EXERCISE: Everything in the listing below from the line containing "for key, value" through the line containing "carried.location, carried.rotation_quaternion = m.translation, q" should be repeated exactly; leave out every other line.

::: RECORDS FOR THIS TASK :::

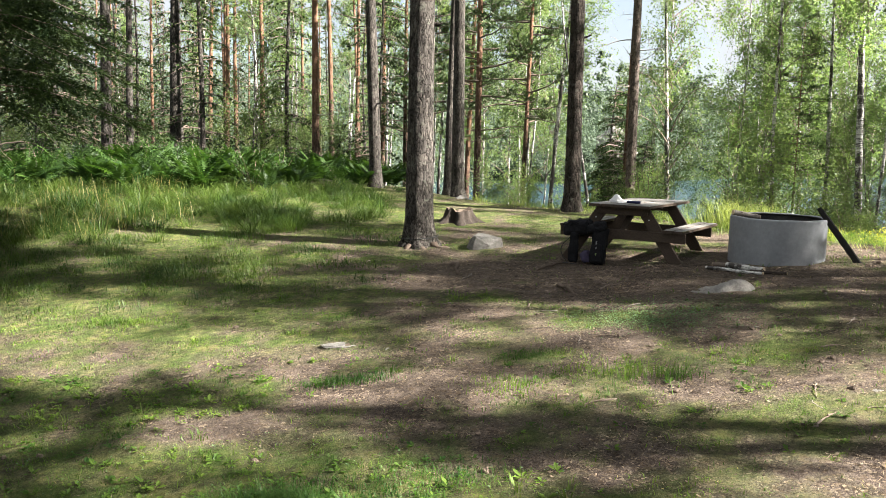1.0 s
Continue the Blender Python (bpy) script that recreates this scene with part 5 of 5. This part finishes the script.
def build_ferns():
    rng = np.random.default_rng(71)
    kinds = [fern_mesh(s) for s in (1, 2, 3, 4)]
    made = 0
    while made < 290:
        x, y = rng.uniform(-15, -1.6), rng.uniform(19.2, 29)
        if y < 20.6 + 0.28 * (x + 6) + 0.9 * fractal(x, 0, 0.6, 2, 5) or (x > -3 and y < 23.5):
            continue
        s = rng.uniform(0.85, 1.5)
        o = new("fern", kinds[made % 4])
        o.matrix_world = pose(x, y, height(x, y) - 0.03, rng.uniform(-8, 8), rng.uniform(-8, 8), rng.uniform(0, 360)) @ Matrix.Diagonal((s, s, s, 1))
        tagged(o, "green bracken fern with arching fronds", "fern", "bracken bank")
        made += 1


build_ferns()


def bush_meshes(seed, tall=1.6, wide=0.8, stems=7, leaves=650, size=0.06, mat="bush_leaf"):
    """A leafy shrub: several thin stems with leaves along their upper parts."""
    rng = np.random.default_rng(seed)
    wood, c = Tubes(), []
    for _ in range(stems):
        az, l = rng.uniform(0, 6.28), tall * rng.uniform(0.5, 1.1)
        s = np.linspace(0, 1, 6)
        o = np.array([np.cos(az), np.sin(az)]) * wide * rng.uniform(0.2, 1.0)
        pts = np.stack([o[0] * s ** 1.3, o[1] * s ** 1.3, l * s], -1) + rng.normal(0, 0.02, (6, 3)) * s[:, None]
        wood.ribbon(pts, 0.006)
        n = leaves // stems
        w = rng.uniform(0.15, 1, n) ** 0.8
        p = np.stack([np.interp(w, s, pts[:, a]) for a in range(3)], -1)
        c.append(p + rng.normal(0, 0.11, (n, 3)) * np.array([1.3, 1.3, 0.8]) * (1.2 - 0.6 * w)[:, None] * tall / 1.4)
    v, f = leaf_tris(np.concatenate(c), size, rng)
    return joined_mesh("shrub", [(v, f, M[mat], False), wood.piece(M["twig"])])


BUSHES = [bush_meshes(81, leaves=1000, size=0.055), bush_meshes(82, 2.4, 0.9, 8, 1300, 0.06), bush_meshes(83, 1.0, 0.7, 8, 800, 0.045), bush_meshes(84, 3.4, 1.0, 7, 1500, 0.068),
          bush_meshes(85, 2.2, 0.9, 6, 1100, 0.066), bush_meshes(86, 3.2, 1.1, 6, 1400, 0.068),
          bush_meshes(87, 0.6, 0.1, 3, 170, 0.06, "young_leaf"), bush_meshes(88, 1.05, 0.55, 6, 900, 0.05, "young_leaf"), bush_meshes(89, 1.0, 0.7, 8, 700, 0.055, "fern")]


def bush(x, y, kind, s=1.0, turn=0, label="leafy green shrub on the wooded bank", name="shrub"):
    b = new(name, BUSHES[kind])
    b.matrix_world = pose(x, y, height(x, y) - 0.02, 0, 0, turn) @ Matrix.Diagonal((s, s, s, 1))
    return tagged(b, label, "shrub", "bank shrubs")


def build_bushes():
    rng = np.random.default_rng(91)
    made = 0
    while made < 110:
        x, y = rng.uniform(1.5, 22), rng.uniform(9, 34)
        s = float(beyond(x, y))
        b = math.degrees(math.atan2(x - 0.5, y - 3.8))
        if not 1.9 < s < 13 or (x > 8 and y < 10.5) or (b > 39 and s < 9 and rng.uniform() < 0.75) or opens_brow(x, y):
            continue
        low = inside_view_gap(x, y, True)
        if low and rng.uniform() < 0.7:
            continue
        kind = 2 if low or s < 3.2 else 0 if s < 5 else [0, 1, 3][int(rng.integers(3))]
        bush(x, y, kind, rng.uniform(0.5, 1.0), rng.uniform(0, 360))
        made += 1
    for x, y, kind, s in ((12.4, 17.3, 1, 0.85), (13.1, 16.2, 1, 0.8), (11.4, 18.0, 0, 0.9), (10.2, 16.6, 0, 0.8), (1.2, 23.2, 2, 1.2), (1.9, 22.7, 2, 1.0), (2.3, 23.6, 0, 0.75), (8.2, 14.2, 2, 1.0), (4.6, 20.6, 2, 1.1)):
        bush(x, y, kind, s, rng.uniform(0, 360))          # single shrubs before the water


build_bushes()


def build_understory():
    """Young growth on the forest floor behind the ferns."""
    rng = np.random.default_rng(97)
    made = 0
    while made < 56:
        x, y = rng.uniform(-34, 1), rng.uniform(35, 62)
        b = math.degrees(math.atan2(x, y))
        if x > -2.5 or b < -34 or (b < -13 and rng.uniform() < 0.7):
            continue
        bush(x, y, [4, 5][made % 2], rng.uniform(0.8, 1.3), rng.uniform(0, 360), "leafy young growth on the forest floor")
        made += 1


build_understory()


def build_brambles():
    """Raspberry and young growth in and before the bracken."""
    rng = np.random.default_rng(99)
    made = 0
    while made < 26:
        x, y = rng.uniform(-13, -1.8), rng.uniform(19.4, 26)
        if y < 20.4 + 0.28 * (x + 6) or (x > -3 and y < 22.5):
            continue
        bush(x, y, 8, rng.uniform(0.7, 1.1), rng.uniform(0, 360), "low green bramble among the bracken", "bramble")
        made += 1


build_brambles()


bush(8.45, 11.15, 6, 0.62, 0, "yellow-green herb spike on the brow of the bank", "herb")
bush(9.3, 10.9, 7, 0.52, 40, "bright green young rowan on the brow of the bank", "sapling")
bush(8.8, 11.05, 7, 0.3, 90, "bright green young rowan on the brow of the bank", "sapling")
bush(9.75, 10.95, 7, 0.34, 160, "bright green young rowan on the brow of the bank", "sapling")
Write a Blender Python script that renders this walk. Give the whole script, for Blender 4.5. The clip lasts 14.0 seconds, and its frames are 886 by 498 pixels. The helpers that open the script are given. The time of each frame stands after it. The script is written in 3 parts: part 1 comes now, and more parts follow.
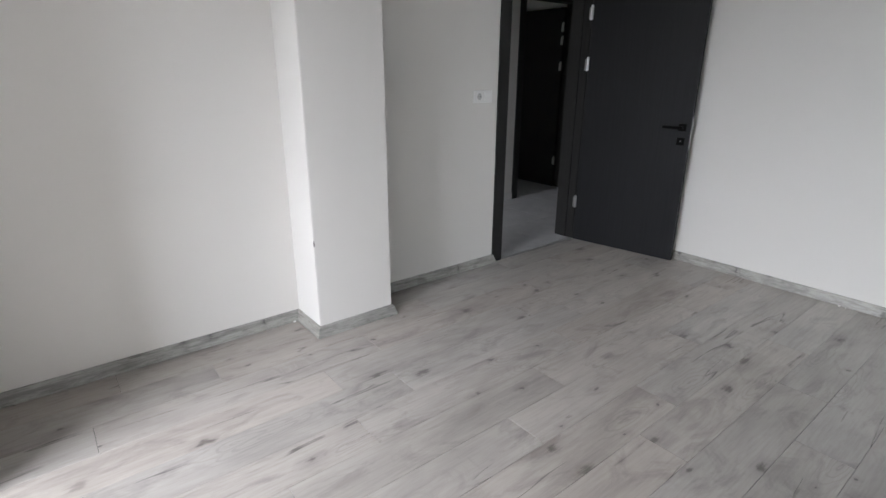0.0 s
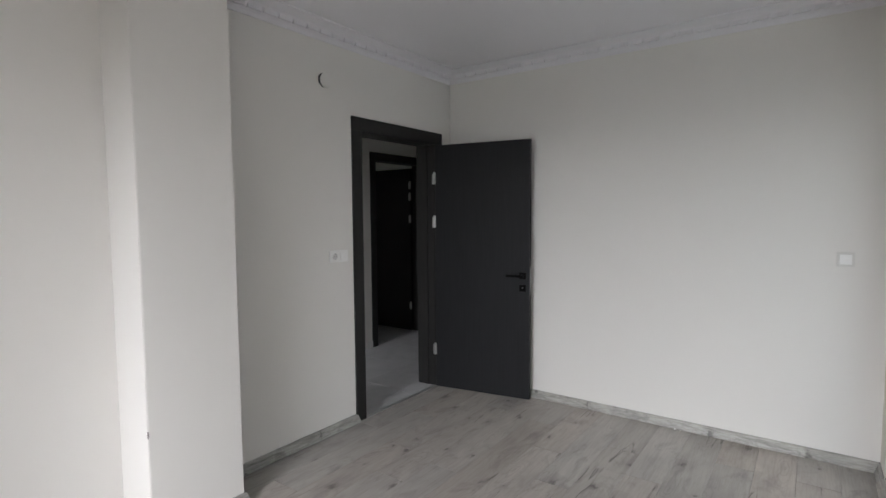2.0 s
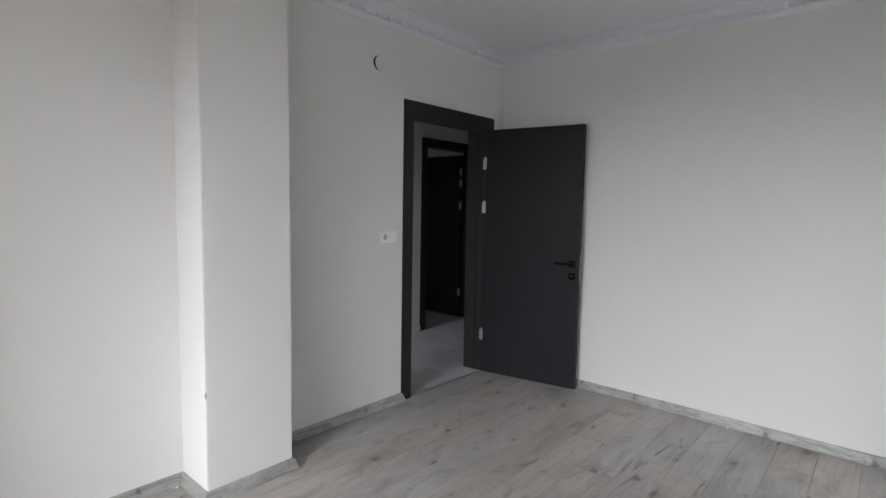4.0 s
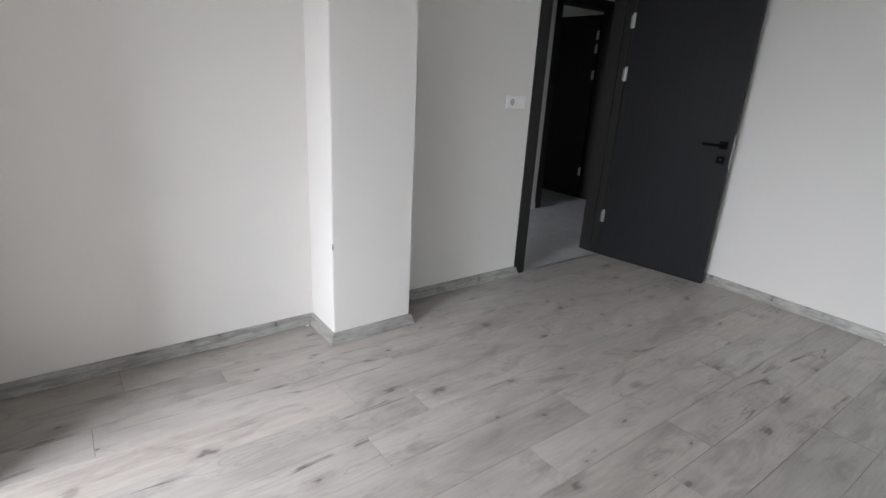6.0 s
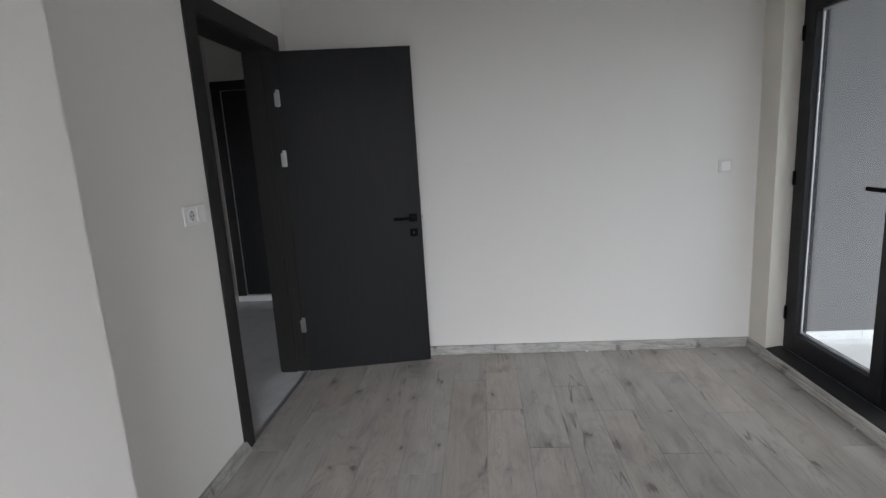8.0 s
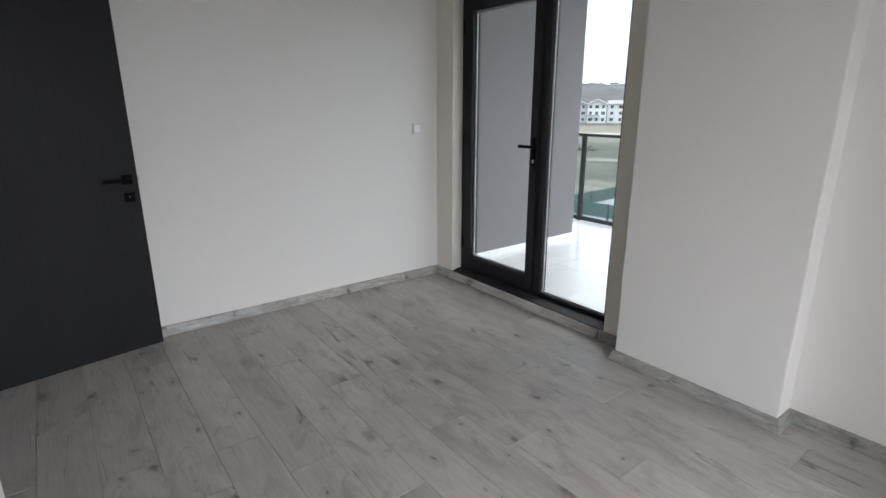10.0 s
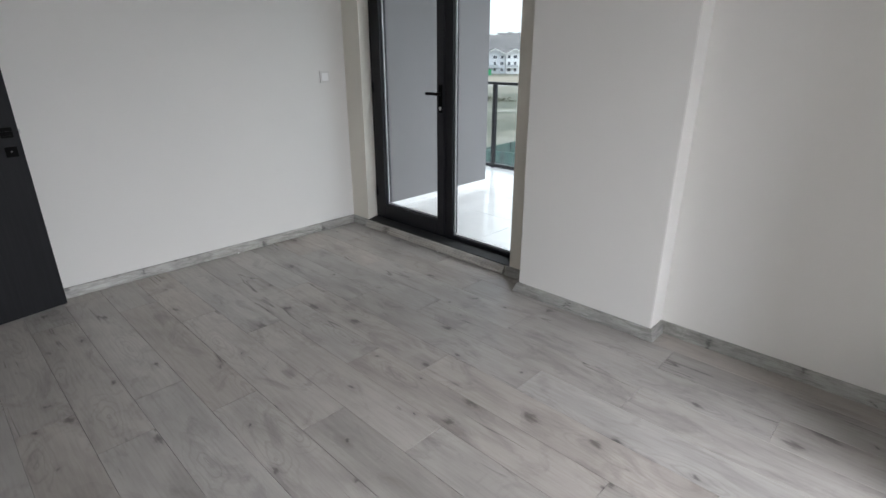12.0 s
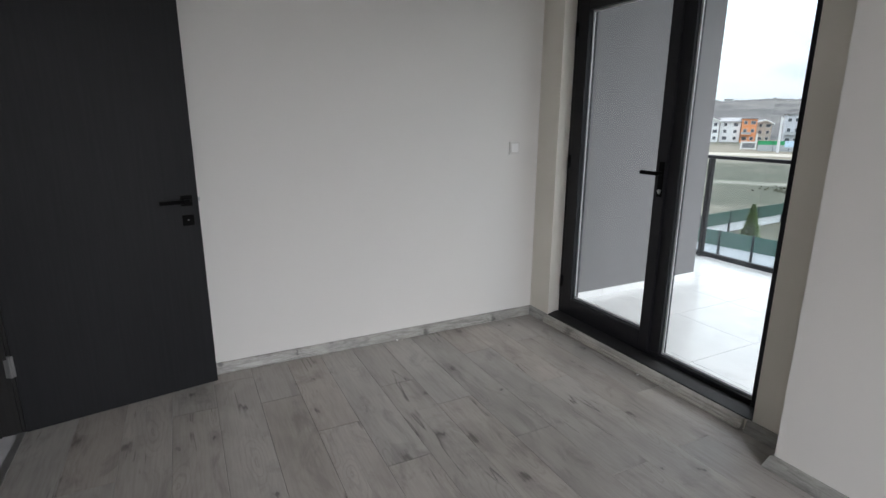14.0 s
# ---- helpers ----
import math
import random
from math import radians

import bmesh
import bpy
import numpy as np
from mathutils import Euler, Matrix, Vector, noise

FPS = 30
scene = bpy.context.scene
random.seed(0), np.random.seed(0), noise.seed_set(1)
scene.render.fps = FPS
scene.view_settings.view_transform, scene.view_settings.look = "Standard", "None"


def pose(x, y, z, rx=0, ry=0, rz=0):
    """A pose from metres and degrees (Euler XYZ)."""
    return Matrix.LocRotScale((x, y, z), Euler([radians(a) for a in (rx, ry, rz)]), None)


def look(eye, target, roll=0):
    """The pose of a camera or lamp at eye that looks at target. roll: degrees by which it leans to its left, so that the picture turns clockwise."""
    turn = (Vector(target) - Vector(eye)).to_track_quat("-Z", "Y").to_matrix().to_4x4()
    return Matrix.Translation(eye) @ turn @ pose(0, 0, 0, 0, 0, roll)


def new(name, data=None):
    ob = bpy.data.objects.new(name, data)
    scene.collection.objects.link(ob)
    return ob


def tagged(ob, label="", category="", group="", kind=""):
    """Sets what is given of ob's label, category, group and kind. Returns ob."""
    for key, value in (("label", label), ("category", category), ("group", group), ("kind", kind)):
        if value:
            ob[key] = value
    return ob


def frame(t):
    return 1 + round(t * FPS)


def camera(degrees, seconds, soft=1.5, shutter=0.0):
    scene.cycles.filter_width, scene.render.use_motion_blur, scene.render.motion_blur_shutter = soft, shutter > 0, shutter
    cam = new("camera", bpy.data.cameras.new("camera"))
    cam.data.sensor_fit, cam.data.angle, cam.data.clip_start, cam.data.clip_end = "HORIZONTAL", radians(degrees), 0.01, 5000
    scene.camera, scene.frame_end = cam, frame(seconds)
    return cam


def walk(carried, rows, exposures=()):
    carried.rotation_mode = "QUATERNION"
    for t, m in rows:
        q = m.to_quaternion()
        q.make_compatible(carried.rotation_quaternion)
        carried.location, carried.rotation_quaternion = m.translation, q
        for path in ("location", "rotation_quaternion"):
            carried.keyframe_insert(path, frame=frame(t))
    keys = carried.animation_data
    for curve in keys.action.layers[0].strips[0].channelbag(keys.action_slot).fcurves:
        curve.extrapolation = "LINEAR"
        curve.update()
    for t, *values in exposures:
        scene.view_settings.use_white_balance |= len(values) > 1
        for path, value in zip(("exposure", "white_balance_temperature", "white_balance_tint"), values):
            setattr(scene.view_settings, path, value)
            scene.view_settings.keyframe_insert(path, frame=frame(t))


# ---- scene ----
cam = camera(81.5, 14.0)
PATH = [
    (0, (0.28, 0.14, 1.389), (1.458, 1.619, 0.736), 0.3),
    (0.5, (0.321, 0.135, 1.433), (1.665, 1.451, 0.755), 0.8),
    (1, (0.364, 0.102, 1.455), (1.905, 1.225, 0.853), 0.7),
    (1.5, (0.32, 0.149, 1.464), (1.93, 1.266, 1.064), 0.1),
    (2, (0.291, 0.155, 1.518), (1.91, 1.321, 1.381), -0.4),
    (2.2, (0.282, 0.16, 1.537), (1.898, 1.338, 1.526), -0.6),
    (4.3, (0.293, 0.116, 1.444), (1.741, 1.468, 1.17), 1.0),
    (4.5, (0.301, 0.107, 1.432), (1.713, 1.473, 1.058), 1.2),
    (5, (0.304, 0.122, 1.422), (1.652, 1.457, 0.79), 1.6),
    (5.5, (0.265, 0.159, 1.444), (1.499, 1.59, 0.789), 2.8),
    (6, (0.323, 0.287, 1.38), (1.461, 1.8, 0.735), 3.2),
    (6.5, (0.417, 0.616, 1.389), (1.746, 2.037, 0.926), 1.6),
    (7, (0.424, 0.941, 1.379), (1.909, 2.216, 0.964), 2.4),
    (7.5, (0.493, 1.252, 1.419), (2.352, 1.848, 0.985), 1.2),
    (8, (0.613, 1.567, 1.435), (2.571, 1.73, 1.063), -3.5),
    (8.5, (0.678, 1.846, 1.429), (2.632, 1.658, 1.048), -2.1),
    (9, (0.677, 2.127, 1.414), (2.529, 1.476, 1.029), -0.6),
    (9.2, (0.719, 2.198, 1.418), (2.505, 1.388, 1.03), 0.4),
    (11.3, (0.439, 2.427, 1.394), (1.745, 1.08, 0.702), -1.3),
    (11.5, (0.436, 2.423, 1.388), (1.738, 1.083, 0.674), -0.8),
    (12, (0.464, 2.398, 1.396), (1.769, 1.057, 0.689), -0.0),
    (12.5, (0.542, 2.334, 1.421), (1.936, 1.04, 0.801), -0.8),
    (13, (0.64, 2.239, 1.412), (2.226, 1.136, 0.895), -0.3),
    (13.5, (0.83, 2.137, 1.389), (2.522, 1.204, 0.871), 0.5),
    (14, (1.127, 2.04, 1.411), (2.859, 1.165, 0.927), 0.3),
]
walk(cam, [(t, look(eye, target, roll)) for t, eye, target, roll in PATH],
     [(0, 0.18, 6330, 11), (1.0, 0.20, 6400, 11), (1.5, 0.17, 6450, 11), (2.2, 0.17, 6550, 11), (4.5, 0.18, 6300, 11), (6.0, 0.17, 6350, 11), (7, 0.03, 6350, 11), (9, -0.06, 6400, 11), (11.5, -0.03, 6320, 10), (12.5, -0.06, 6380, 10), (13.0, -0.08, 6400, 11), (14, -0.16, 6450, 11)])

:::

COMPLETED EXERCISE:
    for key, value in (("label", label), ("category", category), ("group", group), ("kind", kind)):
        if value:
            ob[key] = value
    return ob


def frame(t):
    return 1 + round(t * FPS)


def camera(degrees, seconds, soft=1.5, shutter=0.0):
    scene.cycles.filter_width, scene.render.use_motion_blur, scene.render.motion_blur_shutter = soft, shutter > 0, shutter
    cam = new("camera", bpy.data.cameras.new("camera"))
    cam.data.sensor_fit, cam.data.angle, cam.data.clip_start, cam.data.clip_end = "HORIZONTAL", radians(degrees), 0.01, 5000
    scene.camera, scene.frame_end = cam, frame(seconds)
    return cam


def walk(carried, rows, exposures=()):
    carried.rotation_mode = "QUATERNION"
    for t, m in rows:
        q = m.to_quaternion()
        q.make_compatible(carried.rotation_quaternion)
        carried.location, carried.rotation_quaternion = m.translation, q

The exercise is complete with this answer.